Tyler Perry strikes again as he brings his hugely successful theatrical stage play Diary of a Mad Black Woman to movie theaters nation wide. A cultural phenomenon this is Perry’s chance to bring his play to a larger audience, unfortunately the movie, much like the play, falls flat.
Diary follows the life of Helen (Kimberly Elise) as she tries to put her life back to together after her husband, played by Steve Harris of The Practice fame, unceremoniously and rather cruelly throws her out of their sprawling mansion, officially ending their eighteen year marriage. Simple enough story right? Predictable but workable? Well if Diary had just stayed with that storyline then yes, it might have been a predictable but a rather entertaining film. Instead, Diary doesn’t stick to just that story line. It goes on to produce not one but five other subplots. These extra stories turn the movie into one big muddled mess that is never sure which way it is going.
In his defense Perry’s play is this muddled as well and what saves his play is the same thing that saves this film: Madea. Madea is Helen’s trash talking, pistol toting, you’re going to respect me or I’ll put a cap in your behind, grandma. Played by Perry himself she steals the film and makes sitting through this 116min rambling mess worth it.
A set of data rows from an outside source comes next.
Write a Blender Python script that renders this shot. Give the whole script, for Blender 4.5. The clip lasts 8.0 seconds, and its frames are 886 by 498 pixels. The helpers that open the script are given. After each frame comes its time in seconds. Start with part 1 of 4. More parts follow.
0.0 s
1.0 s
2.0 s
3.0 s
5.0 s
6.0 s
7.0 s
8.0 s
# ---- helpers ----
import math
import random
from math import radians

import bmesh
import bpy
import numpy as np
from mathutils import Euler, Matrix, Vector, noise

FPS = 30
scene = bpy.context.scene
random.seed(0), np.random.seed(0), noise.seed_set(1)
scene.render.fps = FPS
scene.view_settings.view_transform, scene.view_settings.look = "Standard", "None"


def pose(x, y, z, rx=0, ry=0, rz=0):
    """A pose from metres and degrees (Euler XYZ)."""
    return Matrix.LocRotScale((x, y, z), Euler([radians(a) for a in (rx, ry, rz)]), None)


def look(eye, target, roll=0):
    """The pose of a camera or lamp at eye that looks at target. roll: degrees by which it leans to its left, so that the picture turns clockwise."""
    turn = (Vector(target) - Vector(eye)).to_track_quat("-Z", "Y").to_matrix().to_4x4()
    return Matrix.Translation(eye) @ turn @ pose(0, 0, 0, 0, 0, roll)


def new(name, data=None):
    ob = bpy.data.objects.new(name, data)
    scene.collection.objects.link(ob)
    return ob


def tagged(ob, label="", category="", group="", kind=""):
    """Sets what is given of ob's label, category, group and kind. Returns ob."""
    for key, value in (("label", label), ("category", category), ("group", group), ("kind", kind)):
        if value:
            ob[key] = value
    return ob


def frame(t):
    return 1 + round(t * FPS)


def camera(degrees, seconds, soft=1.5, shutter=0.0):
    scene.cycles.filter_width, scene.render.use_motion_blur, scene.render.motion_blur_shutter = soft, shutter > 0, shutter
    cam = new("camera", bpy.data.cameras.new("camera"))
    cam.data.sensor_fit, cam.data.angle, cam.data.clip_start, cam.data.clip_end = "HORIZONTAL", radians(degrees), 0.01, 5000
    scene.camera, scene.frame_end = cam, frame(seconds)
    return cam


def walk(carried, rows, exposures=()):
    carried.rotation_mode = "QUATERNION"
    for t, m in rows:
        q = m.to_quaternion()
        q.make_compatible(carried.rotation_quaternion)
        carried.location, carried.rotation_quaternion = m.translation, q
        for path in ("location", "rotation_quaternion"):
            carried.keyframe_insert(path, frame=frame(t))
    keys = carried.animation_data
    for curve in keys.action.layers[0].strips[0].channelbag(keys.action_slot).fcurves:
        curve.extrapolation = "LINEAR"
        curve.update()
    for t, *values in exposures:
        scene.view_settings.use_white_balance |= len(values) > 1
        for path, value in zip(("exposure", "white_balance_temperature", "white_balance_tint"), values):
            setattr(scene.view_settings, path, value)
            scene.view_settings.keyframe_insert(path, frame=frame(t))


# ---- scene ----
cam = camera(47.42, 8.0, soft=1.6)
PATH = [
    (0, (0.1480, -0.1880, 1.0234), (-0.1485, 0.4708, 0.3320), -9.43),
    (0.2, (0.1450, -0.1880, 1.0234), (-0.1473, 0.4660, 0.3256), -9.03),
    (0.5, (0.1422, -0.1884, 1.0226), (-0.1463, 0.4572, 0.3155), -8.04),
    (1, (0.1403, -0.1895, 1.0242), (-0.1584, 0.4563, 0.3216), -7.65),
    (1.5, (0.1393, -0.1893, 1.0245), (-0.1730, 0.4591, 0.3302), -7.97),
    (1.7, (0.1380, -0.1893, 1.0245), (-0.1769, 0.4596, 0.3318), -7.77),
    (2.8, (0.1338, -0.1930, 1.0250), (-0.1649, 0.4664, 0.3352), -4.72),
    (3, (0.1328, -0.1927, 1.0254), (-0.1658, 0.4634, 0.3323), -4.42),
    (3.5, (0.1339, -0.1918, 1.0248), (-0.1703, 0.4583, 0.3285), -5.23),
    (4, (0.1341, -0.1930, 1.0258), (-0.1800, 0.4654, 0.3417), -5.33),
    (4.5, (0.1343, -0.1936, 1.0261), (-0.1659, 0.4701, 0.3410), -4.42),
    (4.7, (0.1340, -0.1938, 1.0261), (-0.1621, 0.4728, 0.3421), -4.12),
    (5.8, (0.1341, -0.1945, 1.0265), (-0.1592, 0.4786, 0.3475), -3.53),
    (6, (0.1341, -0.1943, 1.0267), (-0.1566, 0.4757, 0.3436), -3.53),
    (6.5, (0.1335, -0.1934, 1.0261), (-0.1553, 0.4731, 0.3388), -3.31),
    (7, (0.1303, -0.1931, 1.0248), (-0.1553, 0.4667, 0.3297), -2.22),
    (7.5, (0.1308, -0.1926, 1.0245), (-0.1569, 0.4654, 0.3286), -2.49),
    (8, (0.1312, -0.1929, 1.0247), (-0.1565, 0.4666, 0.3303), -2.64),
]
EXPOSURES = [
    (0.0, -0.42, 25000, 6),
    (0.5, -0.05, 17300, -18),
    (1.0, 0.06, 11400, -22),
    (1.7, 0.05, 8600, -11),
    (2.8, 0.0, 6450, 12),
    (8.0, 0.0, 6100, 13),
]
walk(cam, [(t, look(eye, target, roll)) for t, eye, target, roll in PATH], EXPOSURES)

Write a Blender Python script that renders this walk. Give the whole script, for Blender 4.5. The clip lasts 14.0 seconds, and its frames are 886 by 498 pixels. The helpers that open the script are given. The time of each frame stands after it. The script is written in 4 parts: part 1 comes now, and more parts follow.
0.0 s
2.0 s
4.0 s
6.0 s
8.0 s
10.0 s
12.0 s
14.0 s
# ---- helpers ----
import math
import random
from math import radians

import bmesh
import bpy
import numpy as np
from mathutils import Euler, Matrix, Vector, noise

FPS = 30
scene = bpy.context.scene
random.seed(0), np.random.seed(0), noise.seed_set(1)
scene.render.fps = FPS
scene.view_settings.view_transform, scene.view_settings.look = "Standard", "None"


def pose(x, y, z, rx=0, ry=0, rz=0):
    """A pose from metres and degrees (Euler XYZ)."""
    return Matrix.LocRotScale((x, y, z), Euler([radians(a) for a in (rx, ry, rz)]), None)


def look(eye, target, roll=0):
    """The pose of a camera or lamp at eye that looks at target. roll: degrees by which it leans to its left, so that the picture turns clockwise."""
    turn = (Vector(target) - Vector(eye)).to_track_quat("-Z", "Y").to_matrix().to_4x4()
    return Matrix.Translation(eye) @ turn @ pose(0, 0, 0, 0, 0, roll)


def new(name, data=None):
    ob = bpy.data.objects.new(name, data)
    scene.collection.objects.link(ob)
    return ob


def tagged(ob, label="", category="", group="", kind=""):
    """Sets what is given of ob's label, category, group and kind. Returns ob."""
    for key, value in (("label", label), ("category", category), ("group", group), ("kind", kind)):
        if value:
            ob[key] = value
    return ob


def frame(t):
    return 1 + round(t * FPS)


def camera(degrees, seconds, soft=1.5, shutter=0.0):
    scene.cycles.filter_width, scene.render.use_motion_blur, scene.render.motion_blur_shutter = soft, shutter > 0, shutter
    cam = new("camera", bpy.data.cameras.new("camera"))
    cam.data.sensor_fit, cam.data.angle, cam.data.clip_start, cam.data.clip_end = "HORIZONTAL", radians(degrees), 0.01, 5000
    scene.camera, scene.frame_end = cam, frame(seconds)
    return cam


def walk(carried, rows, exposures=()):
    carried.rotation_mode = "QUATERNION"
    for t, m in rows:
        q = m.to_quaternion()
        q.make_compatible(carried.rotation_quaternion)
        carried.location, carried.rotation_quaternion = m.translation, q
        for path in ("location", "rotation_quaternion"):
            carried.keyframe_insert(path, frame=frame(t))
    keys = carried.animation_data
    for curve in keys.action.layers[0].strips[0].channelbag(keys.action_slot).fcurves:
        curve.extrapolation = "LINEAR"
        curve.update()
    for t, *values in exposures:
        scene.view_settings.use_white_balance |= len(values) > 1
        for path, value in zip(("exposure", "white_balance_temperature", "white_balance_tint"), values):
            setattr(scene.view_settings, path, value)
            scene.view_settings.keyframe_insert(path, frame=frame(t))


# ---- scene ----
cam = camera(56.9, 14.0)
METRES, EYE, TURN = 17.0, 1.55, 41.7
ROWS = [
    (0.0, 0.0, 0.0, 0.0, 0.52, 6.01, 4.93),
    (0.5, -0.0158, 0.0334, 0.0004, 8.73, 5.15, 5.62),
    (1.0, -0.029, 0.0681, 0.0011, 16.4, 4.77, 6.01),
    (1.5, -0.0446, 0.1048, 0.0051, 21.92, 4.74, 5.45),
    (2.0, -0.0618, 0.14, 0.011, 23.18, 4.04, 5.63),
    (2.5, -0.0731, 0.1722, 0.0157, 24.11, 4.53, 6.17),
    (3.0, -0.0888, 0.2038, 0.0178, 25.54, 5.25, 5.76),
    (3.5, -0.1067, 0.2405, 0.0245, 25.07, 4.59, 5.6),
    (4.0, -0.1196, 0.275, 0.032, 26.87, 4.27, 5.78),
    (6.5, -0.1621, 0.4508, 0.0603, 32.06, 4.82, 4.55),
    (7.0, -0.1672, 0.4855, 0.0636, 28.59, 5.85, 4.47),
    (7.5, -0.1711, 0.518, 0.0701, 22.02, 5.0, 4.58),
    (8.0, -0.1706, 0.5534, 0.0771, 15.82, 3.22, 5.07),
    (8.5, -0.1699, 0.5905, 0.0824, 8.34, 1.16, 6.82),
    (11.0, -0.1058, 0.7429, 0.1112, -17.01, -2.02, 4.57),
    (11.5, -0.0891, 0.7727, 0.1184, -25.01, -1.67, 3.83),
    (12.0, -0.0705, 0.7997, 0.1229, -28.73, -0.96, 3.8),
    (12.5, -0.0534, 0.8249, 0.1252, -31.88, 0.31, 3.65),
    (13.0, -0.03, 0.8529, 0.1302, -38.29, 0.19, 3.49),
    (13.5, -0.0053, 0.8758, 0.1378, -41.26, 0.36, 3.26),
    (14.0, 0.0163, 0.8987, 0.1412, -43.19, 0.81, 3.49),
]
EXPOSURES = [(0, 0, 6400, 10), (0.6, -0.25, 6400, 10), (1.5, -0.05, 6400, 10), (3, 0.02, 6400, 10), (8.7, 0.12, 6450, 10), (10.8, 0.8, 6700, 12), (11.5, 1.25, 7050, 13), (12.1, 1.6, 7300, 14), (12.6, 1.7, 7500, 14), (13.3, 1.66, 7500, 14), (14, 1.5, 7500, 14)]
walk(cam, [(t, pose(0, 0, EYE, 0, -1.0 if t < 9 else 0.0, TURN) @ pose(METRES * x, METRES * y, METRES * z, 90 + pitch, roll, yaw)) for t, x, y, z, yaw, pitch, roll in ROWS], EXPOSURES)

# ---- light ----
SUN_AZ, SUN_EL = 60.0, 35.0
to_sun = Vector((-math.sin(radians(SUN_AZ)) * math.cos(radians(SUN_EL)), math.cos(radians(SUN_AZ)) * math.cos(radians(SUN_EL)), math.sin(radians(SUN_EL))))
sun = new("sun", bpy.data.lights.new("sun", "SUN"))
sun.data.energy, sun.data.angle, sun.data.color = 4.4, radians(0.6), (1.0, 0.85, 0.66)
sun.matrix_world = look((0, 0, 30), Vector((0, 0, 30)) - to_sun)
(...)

Outside of Madea there’s not that much else to say about this movie. Tyler’s appearance as Joe, Madea’s cantankerous, dirty old man, brother is the only other bright spot in the film, as we watch him fight with Madea and hit on anything that moves. Kimberly Elise, albeit a very talented actress pouts, yells, screams and otherwise overacts her way through the role of the jilted Helen. And the absolutely handsome Shemar Moore from The Young and The Restless is convincing, although uninteresting as Orlando, Helen’s new and sappy love interest. Orlando’s dialogue couldn’t get anymore cheesy or saccharine, “I’ll love you through your pain” or “I’ll be your knight in shining armor. ” Although he delivers these lines as if he sincerely believes what he saying it stills sounds as if it is straight out of a bad romance novel.
I will say that if you like Perry’s stage work, then you will love this movie. He stays true to what works for him on stage, so you Perry fans won’t be disappointed. However, if you’re unfamiliar with Perry and his work and you were thinking about seeing this film, don’t. You’ll be sorely disappointed and will demand your money back.